The English-speaking Eclectic Theatre presents Lulu
What is always taken into account in professional theatre companies can be all the more challenging for amateur theatre troupes: A premiere is coming up and one of the main actors gets hurt in a way that makes acting on stage impossible. Exactly this is what happened when the English-speaking Eclectic Theatre invited spectators to see the premiere of Frank Wedekind’s drama Lulu at Theaterhaus Rudi. One of the actresses impersonating Lulu hurt her foot badly, an injury leaving her unable to act. The second act of the play could only be performed with a new actress in a second show on the following night.
However, to classify this mishap as one more of the numerous difficulties faced by the author Wedekind and his heirs when aiming at a production of this drama – which had long been considered scandalous – would surely be an exaggeration. Frank Wedekind already experienced problems when writing the play because its topic called the ever-present army of self-appointed guardians of virtue into action from the very beginning. And all this although prostitution flourished in particular in Germany at the time. The drama Lulu as well as its subsequent operatic version (Alban Berg) had a difficult standing and were always ranked high in the list of uncomfortable dramatic literature.
Eclectic Theatre’s artistic director and director of the production Michael Halstead approached the material with a timeless appearance.
He shows Lulu as the classic femme fatale – which she is indeed – but also points out very clearly that social decline is caused by a number of factors. Lulu (Benedicta Knoblauch/Carole Rivoire) is only too happy to respond to the advances of her first suitor, the Minister of Health Dr. Goll (Claudio Orlacchio), in order to escape a life on the street. In the beginning, the life-affirming young woman does not suspect in the least that she may only be used and handed over from one man to the next. Moreover, it seems to be part of her nature to act rather permissively when it comes to erotic advances. That is because she is fond of physical love, and because she has learned about its advantages already at a young age. Thus, one lover takes over from the last one and soon she ends up in the milieu of whores and pimps. In the end, she is far from being a typical vamp: She has reached the lowest ranks of society and seems almost bound to die. But an often used British saying retains its validity here, too: What’s the matter? Actually, everything is in perfect order. Is it?

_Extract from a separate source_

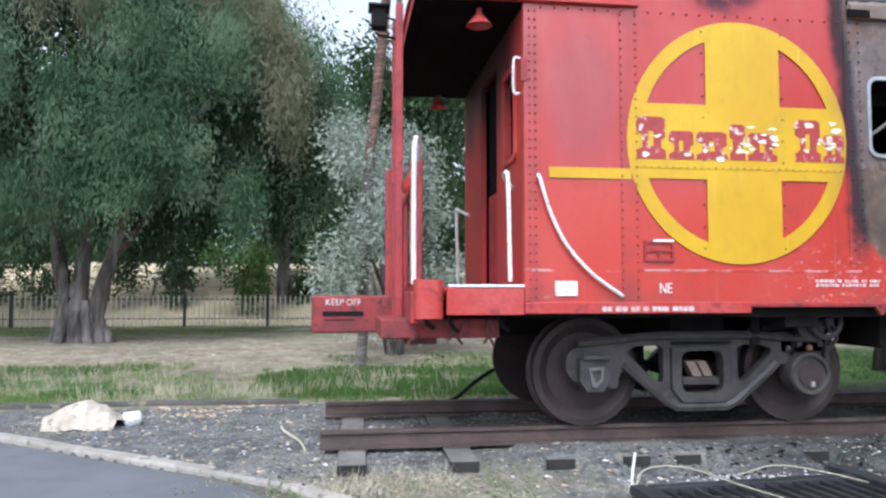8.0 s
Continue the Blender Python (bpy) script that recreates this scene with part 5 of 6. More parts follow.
# limbs: line, radii, leaves per metre, spread of the twigs
BOUGHS = [
    ([(-1.19, TY, 1.14), (-1.21, TY - 0.03, 1.38), (-1.27, TY - 0.10, 1.62), (-1.32, TY - 0.17, 1.82), (-1.34, TY - 0.20, 1.97)], 0.064, 0.050, 12),
    ([(-1.17, TY, 1.14), (-1.02, TY, 1.30), (-0.90, TY, 1.45), (-0.82, TY + 0.03, 1.60), (-0.70, TY + 0.06, 1.71), (-0.60, TY + 0.08, 1.74)], 0.064, 0.050, 8),
    ([(-0.64, TY + 0.07, 1.73), (-0.45, TY + 0.1, 1.79), (-0.21, TY + 0.15, 1.91), (-0.06, TY + 0.15, 2.11), (0.15, TY + 0.15, 2.19), (0.55, TY + 0.2, 2.32), (1.0, TY + 0.3, 2.45)], 0.056, 0.018, 120),
    ([(-0.20, TY + 0.14, 1.93), (-0.27, TY + 0.1, 2.05), (-0.34, TY + 0.05, 2.25), (-0.38, TY - 0.1, 2.6), (-0.3, TY - 0.1, 3.0)], 0.042, 0.014, 110),
    ([(-1.335, TY - 0.19, 1.95), (-1.27, TY - 0.15, 2.09), (-1.16, TY - 0.10, 2.27), (-1.10, TY - 0.05, 2.45), (-1.12, TY, 2.70), (-1.0, TY + 0.05, 3.10), (-0.8, TY + 0.15, 3.5)], 0.050, 0.016, 140),
    ([(-1.34, TY - 0.20, 1.95), (-1.37, TY - 0.39, 2.11), (-1.48, TY - 0.60, 2.22), (-1.60, TY - 0.85, 2.31), (-1.67, TY - 1.0, 2.50), (-1.73, TY - 1.02, 2.85)], 0.054, 0.026, 40),
    ([(-1.37, TY - 0.16, 2.03), (-1.45, TY + 0.12, 2.33), (-1.65, TY + 0.25, 2.52), (-1.92, TY + 0.26, 2.64), (-2.12, TY + 0.36, 2.78), (-2.24, TY + 0.32, 2.94), (-2.48, TY + 0.11, 3.05), (-2.62, TY + 0.05, 3.07)], 0.059, 0.026, 55),
    ([(-1.33, TY - 0.19, 1.86), (-1.47, TY - 0.22, 1.98), (-1.64, TY - 0.24, 2.10), (-2.05, TY - 0.30, 2.14), (-2.55, TY - 0.36, 2.12), (-3.05, TY - 0.40, 2.06), (-3.42, TY - 0.46, 1.90)], 0.036, 0.008, 270),
    ([(-2.52, TY - 0.36, 2.12), (-2.63, TY - 0.52, 1.96), (-2.78, TY - 0.65, 1.74), (-2.93, TY - 0.72, 1.55), (-3.05, TY - 0.75, 1.42)], 0.012, 0.004, 66),
    ([(-1.50, TY - 0.27, 2.5), (-1.25, TY - 0.45, 2.60), (-0.95, TY - 0.7, 2.72), (-0.55, TY - 0.85, 2.85)], 0.022, 0.008, 90),
    ([(-1.35, TY - 0.22, 2.02), (-1.44, TY - 0.20, 2.30), (-1.50, TY - 0.27, 2.50), (-1.58, TY - 0.43, 2.70), (-1.61, TY - 0.55, 2.95), (-1.7, TY - 0.6, 3.3)], 0.048, 0.022, 110),
    ([(-0.75, TY, 1.68), (-0.50, TY - 0.25, 1.95), (-0.1, TY - 0.4, 2.2), (0.35, TY - 0.45, 2.45)], 0.018, 0.007, 80),
    ([(-1.1, TY, 2.45), (-0.75, TY + 0.3, 2.55), (-0.3, TY + 0.45, 2.7), (0.2, TY + 0.5, 2.95)], 0.024, 0.008, 160),
    ([(-0.80, TY, 1.62), (-0.78, TY + 0.2, 1.95), (-0.6, TY + 0.4, 2.3), (-0.35, TY + 0.5, 2.5)], 0.014, 0.006, 110),
    ([(-1.29, TY - 0.1, 1.72), (-1.1, TY + 0.2, 1.95), (-0.95, TY + 0.35, 2.25)], 0.014, 0.006, 110),
    ([(-1.7, TY + 0.22, 2.54), (-1.95, TY + 0.1, 2.66), (-2.3, TY, 2.72)], 0.016, 0.006, 80),
    ([(-1.25, TY - 0.14, 1.62), (-1.27, TY - 0.20, 1.45), (-1.24, TY - 0.21, 1.30)], 0.008, 0.003, 70),
    ([(-1.55, TY - 0.75, 2.27), (-1.50, 2.05, 2.30), (-1.55, 1.80, 2.32)], 0.022, 0.010, 30),
    ([(-1.42, 2.5, 2.19), (-1.05, 2.05, 2.16), (-0.7, 1.95, 2.24), (-0.3, 2.05, 2.40)], 0.014, 0.006, 40),
    ([(0.0, TY + 0.15, 2.15), (0.4, TY - 0.2, 2.05), (0.8, TY - 0.3, 2.0), (1.3, TY - 0.3, 2.05)], 0.02, 0.006, 170),
    ([(-0.35, TY - 0.1, 2.6), (0.1, TY, 2.85), (0.7, TY + 0.1, 2.95), (1.4, TY + 0.2, 3.1)], 0.02, 0.006, 190),
    ([(-0.3, TY - 0.3, 2.1), (0.2, TY - 0.2, 2.45), (0.7, TY - 0.1, 2.6), (1.2, TY, 2.7)], 0.02, 0.006, 190),
    ([(-1.0, TY + 0.05, 3.05), (-0.4, TY + 0.1, 3.2), (0.3, TY, 3.35)], 0.018, 0.006, 170),
    ([(-1.73, TY - 1.0, 2.80), (-2.0, TY - 0.8, 3.0), (-2.3, TY - 0.6, 3.15)], 0.016, 0.006, 120),
    ([(-2.14, TY + 0.35, 2.80), (-2.05, TY + 0.2, 3.1), (-2.2, TY, 3.35), (-2.45, TY - 0.1, 3.5)], 0.018, 0.006, 200),
    ([(-1.90, TY + 0.26, 2.64), (-1.75, TY + 0.1, 2.95), (-1.9, TY - 0.1, 3.25), (-2.0, TY - 0.2, 3.5)], 0.016, 0.006, 200),
    ([(-1.65, TY + 0.25, 2.52), (-1.45, TY + 0.1, 2.85), (-1.35, TY - 0.1, 3.2), (-1.4, TY - 0.2, 3.5)], 0.016, 0.006, 190),
    ([(-1.52, TY - 0.28, 2.06), (-1.75, TY - 0.62, 2.165), (-2.0, TY - 0.70, 2.12)], 0.010, 0.004, 62),
    ([(-2.5, TY - 0.35, 2.12), (-2.80, TY - 0.25, 2.24), (-3.1, TY - 0.2, 2.28)], 0.010, 0.004, 120),
    ([(-3.0, TY - 0.40, 2.08), (-3.3, TY - 0.48, 1.90), (-3.46, TY - 0.50, 1.72)], 0.008, 0.003, 140),
    ([(-3.15, TY - 0.42, 2.0), (-3.35, TY - 0.40, 1.98), (-3.6, TY - 0.40, 1.90)], 0.007, 0.003, 90),
    ([(-1.7, TY - 0.25, 2.10), (-1.95, TY - 0.45, 1.98), (-2.15, TY - 0.5, 1.86)], 0.010, 0.004, 90),
    ([(-1.22, TY - 0.06, 1.48), (-1.31, TY - 0.18, 1.56), (-1.40, TY - 0.24, 1.48)], 0.007, 0.003, 100),
    ([(-1.28, TY - 0.12, 1.66), (-1.20, TY - 0.24, 1.76), (-1.10, TY - 0.28, 1.70)], 0.007, 0.003, 130),
    ([(-0.93, TY, 1.42), (-0.97, TY - 0.14, 1.54), (-1.02, TY - 0.20, 1.48)], 0.007, 0.003, 110),
    ([(-0.80, TY + 0.03, 1.62), (-0.72, TY - 0.10, 1.62), (-0.66, TY - 0.16, 1.52)], 0.007, 0.003, 60),
    ([(-0.55, TY + 0.08, 1.76), (-0.42, TY - 0.05, 1.74), (-0.30, TY - 0.1, 1.66)], 0.007, 0.003, 110),
]
leaf_b, leaf_d, tips = [], [], []
for pts, r0, r1, dense in BOUGHS:
    bm = bmesh.new()
    path = limb(bm, pts, r0 * (0.95 if r0 > 0.06 else 0.8), r1 * 0.8, 9, 6, rng, 0.10)
    part("limb", bm, MIDBARK if r0 > 0.06 else DARKBARK, tree, "dark crooked limb", smooth=True)
    length = sum((a - b).length for a, b in zip(path, path[1:]))
    for k in range(int(length * dense / 5.2)):
        f = rng.uniform(0.10 if r0 < 0.06 else 0.45, 1.0)
        p = path[min(int(f * (len(path) - 1)), len(path) - 1)]
        a = rng.uniform(0, 2 * math.pi)
        out = Vector((math.cos(a), math.sin(a) * 0.8, rng.uniform(-0.45, 0.75)))
        tl = rng.uniform(0.10, 0.46)
        tips.append((p, p + out * tl * 0.6 + Vector((0, 0, 0.03)), p + out * tl + Vector((0, 0, -0.05 - tl * 0.25))))
bm = bmesh.new()
for a, b, c in tips:
    tube(bm, [a, b, c], [0.004, 0.003, 0.0015], 4)
part("twigwork", bm, DARKBARK, tree, "thin bare twigs", kind="stuff")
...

Michael Halstead lets his protagonists act in a surrealistic stage set (set and costumes: Marlit Mosler). Inclined movable walls and sparingly furnished rooms form the interior. When Lulu is married to her protégé, the newspaper publisher Dr. Schön (Falk Iser), she could finally be satisfied. She does not realise that it is far too late for that. Eventually, her last customer kills her. The desire for pleasure drives her inevitably to death. An stringently logical finale from today's perspective.